• _Stated exercise_
Only the lines from the start of the data through the line containing "(0.54, 0.455, 0.36))" should be written out, exactly as they are, with both ends included and the pictures left out.
──────── Dataset extract
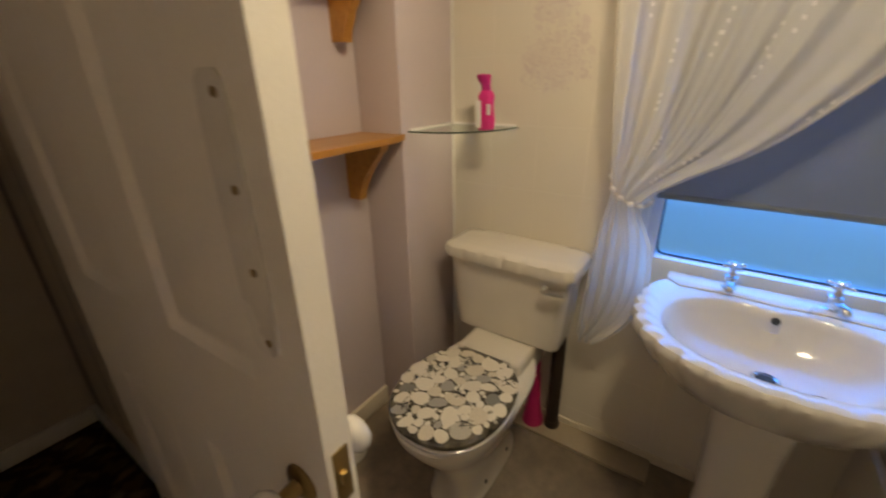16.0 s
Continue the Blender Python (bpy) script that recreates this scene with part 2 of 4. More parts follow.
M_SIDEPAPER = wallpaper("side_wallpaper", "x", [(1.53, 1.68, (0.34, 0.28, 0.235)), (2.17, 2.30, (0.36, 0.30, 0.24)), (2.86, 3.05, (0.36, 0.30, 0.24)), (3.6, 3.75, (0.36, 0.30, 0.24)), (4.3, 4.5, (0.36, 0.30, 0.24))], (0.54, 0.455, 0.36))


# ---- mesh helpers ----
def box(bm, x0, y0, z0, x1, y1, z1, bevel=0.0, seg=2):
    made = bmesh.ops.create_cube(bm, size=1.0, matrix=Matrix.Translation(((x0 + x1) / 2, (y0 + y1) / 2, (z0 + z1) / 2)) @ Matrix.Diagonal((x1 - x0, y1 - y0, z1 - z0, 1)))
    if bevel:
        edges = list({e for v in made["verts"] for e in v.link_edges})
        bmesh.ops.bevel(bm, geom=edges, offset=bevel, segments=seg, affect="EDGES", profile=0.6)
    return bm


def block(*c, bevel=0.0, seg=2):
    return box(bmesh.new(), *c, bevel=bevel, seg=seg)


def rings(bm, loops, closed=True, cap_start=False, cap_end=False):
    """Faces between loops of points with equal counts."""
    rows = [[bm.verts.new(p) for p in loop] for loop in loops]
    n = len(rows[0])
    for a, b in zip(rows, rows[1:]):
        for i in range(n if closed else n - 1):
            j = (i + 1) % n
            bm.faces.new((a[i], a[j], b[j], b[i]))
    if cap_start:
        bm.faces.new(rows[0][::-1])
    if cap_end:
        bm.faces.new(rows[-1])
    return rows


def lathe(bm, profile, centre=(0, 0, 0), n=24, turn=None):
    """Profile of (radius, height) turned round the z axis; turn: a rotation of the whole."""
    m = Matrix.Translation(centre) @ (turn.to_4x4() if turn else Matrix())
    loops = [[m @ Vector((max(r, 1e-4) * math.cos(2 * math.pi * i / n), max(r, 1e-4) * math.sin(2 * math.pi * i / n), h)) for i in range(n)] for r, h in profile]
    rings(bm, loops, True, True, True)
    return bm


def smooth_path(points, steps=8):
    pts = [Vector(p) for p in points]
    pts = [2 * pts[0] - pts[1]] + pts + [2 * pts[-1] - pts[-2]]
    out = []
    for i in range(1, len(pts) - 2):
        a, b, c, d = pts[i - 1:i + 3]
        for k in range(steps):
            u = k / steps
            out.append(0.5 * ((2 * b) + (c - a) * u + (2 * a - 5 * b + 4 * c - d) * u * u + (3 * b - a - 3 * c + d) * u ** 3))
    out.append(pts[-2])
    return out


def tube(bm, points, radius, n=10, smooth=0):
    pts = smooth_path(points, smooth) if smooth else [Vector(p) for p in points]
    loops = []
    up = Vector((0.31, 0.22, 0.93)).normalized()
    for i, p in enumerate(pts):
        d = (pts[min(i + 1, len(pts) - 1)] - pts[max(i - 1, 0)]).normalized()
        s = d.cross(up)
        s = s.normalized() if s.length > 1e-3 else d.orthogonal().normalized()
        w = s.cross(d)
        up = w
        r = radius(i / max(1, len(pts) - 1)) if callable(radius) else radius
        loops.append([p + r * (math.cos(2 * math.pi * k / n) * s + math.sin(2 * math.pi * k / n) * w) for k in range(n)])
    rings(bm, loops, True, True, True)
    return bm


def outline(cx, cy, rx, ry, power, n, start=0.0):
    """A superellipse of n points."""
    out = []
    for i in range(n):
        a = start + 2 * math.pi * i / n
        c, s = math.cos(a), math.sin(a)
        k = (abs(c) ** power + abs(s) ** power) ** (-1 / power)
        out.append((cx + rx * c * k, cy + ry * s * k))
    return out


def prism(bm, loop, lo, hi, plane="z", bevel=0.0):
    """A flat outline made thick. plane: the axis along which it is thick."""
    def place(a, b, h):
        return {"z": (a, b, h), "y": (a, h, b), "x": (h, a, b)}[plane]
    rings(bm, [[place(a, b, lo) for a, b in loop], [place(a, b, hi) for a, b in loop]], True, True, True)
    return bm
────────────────
• _Solution_
16.0 s
Continue the Blender Python (bpy) script that recreates this scene with part 2 of 4. More parts follow.
M_SIDEPAPER = wallpaper("side_wallpaper", "x", [(1.53, 1.68, (0.34, 0.28, 0.235)), (2.17, 2.30, (0.36, 0.30, 0.24)), (2.86, 3.05, (0.36, 0.30, 0.24)), (3.6, 3.75, (0.36, 0.30, 0.24)), (4.3, 4.5, (0.36, 0.30, 0.24))], (0.54, 0.455, 0.36))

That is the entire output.